Although I have five beautiful children now, I remember clearly the days when I thought that I would never be a mother.  Infertility was hard on me.  It took a toll on my emotions making me wonder why I couldn't just be "normal".  The first fertility drug I took, Clomid, made my hormones go crazy.  I would have highs in which I felt on top of the world and lows when I thought that things couldn't get any worse, all in the same week.  I could be laughing one minute and crying the next, you just never knew what you were going to get around me.  The fact that my body didn't respond the way that it should to the medicine, made me feel even less of a woman.  Moving on to see a specialist and to try the next steps in treating the infertility had another set of challenges.  With the injectible medicine, not only did I still experience the emotional roller coaster, it added in physical challenges as well.  With this treatment came daily blood draws and ultrasounds (not the fun kind).  My arms were black and blue by the end of the week.  I remember the pain of hyper stimulated ovaries.  I couldn't sit or walk with my back straight as my stomach filled with fluid, but it all became worth it the day the nurse said to me, "I think all of this pain is a good sign."  Less than a week later, the blood test showed a positive result!
This was definitely not the end to the emotional and physical pain.  I had said through the entire process, "I would rather God not let me get pregnant at all, than take a baby away from me."  Of course, I was talking about miscarriage.  Unfortunately, His plans were already set.  20 weeks after getting pregnant for the first time, I gave birth to two precious little ones.  Gavin, our little boy, was already gone, but  I will never forget holding little Greta, so tiny, as her little heart stopped beating.  I couldn't help but wonder why.  It has been four years today that I gave my first babies back to God, and I no longer ask that question.  I have always been a true believer that everything happens for a reason.  My trials and losses while working my way to motherhood have made me the person that I am today, and I am so happy to be the mother of five beautiful children.
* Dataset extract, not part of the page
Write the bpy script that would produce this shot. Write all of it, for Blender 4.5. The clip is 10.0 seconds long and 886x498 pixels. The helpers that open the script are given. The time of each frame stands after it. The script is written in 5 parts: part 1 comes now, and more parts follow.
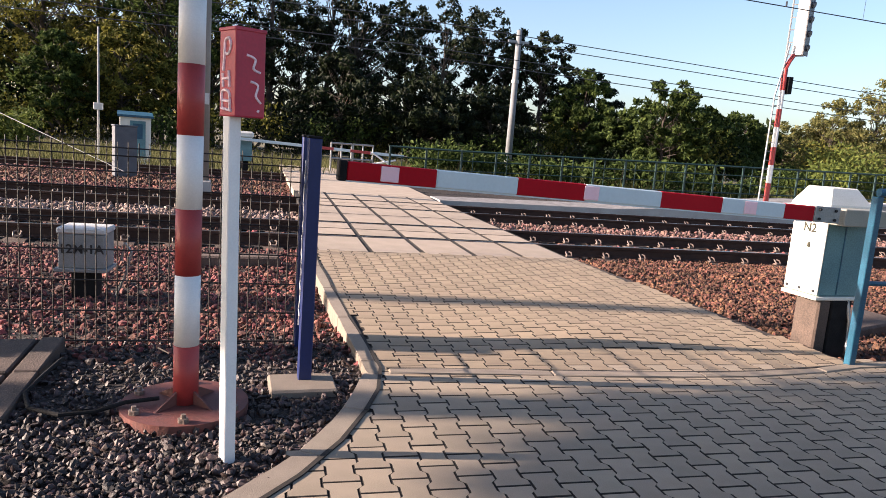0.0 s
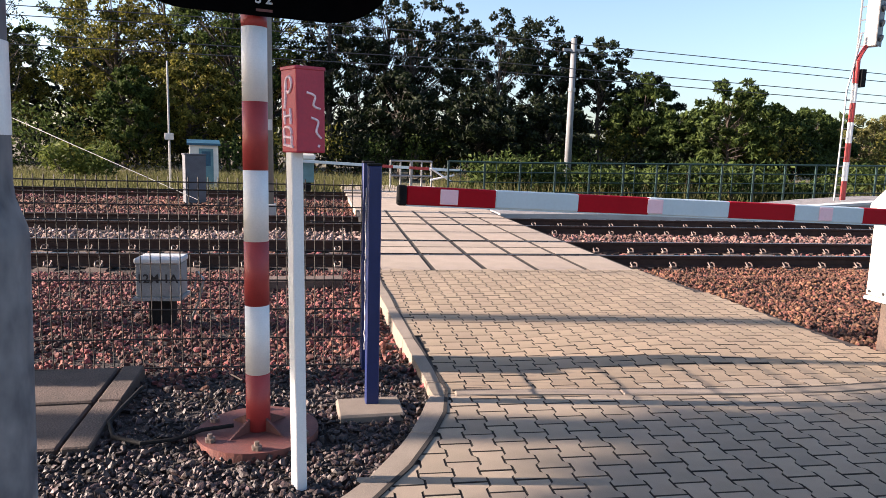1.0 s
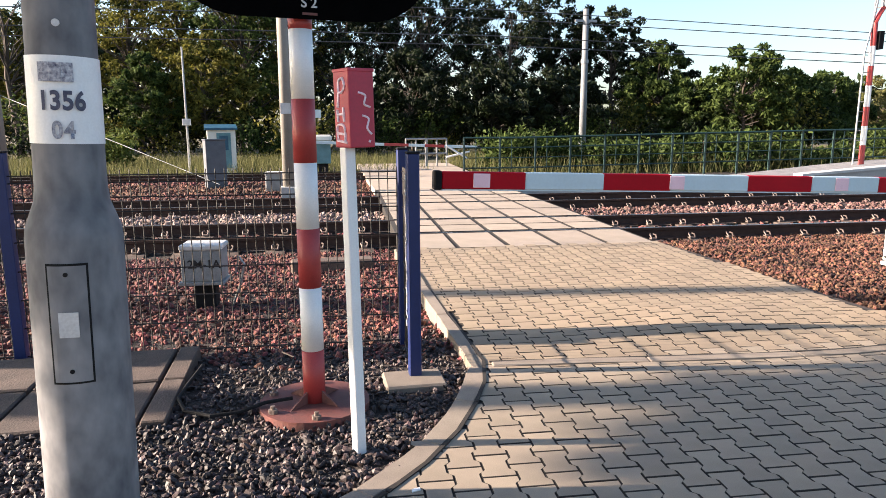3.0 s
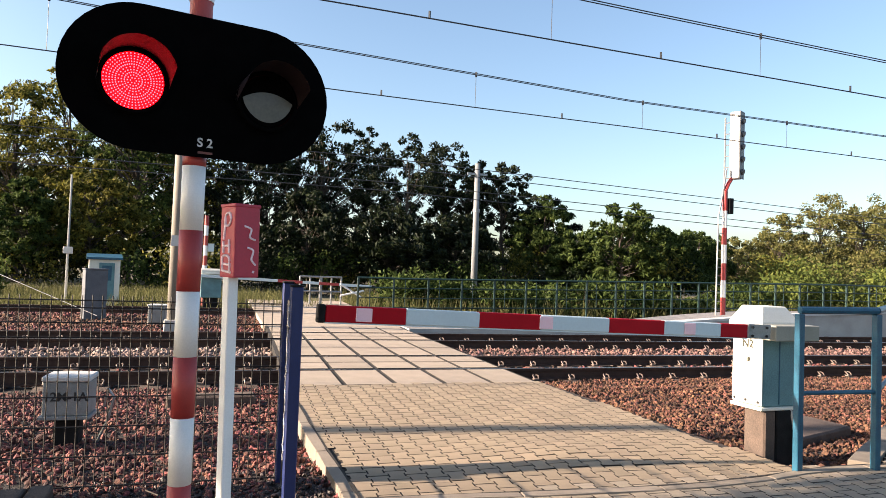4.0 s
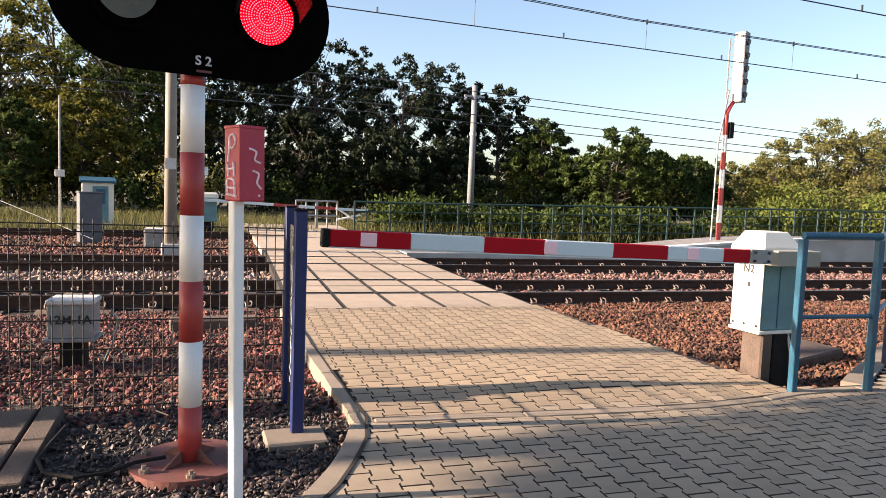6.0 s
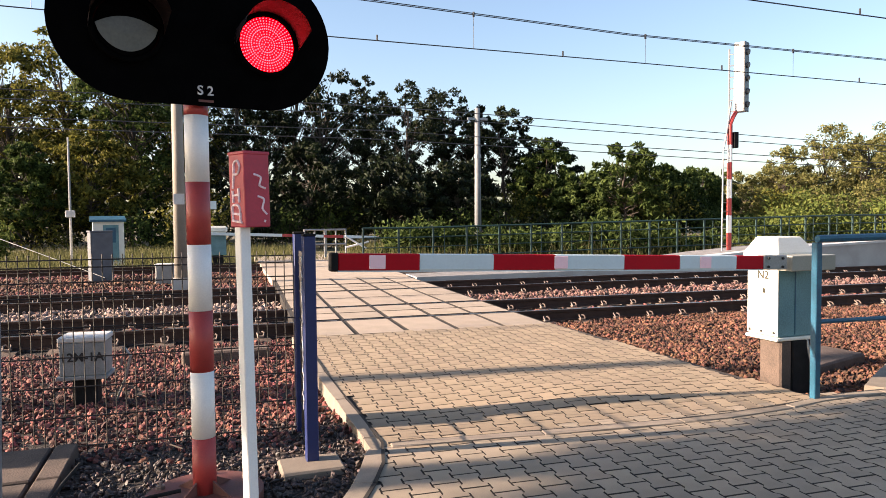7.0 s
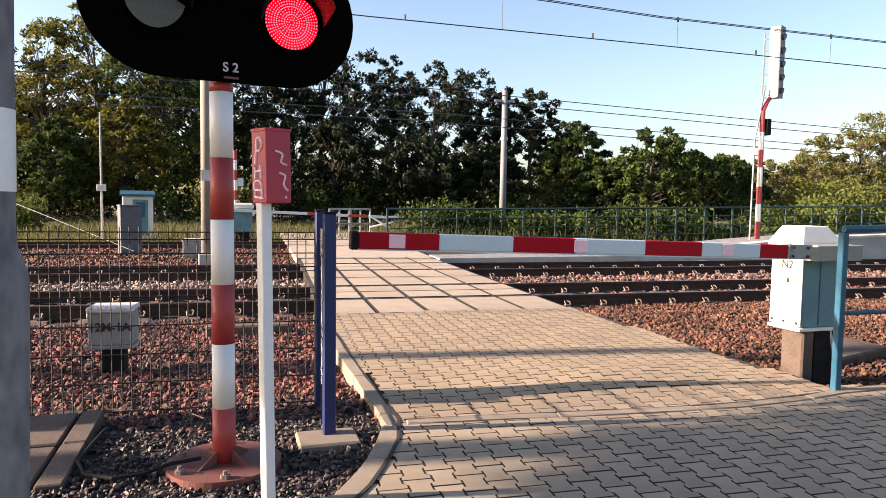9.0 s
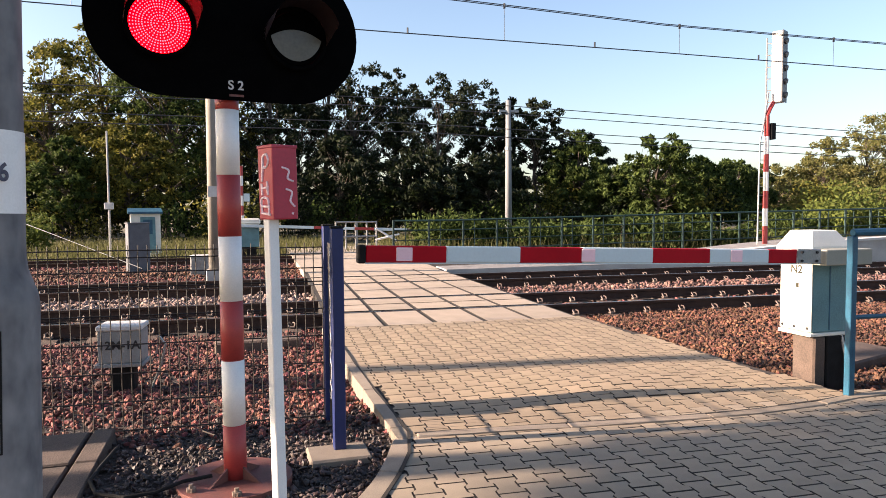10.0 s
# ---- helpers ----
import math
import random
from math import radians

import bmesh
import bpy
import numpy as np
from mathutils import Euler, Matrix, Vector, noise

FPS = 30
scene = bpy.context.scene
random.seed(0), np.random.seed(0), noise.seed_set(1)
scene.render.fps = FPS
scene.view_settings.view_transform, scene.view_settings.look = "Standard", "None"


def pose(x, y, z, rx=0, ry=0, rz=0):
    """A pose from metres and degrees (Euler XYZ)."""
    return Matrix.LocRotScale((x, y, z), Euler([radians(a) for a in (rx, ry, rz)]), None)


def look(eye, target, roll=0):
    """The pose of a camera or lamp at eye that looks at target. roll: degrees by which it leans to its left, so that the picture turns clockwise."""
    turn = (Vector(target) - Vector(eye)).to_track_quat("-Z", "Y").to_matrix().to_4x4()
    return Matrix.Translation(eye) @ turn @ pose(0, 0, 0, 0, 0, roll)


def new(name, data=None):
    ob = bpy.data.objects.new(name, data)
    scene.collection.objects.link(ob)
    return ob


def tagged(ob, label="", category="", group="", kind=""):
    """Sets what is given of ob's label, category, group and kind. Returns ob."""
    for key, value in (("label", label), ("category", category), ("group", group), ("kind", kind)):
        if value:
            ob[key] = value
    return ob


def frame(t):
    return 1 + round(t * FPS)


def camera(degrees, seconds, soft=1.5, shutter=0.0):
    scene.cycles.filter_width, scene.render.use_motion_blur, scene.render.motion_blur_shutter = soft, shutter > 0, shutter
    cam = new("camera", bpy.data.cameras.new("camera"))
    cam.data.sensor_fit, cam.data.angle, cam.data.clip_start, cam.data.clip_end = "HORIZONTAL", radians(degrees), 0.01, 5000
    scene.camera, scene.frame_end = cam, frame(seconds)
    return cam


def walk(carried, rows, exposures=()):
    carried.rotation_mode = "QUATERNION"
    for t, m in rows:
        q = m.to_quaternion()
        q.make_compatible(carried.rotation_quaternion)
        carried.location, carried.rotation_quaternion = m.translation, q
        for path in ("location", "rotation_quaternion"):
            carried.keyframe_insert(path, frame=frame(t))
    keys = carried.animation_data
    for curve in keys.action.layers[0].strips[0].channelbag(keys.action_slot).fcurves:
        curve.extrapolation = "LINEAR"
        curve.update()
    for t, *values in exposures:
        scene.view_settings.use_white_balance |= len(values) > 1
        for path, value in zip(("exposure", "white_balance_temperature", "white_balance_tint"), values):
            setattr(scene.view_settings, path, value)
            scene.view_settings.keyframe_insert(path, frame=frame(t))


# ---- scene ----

Thursday, September 1, 2011

A Reason to Celebrate

September has not been the best of months for me.  In fact, until 3 years ago, Sept. 12th, I absolutely despised the month.  It holds the two worst memories of my life, my car accident that took the life of one of my best friends and the loss of our twins, Greta and Gavin.   If you have lived through any kind of tragedy, I'm sure you can relate to the way I feel during this month.  I think of Monica and the twins daily, but as the anniversaries of their deaths approach, it seems as though I recall the incidents that led up to them more clearly.  They are by far the worst two days of my life, and not only because I suffered a loss, but because of the loss that I feel like I put upon others.  As thankful as I am today for the love and support through our most recent joy, I am so grateful that I had the same love and support during those difficult times.  I read a saying today that said:  I am strong because I know weakness. I am compassionate because I have experienced suffering. I am alive because I am a fighter. I am wise because I've been foolish. I can laugh because I've known sadness. I can love because I've known loss.
This month, I will celebrate my oldest daughter, Lilya's, 3rd birthday.  I will not think any less of the events that took place on Sept. 17, 1994 and Sept. 4, 2007, but I am grateful that God has given me reason to celebrate the month of September.  I am so glad that I am able to share my joys with those who love us, and thankful for those who understand my sadness.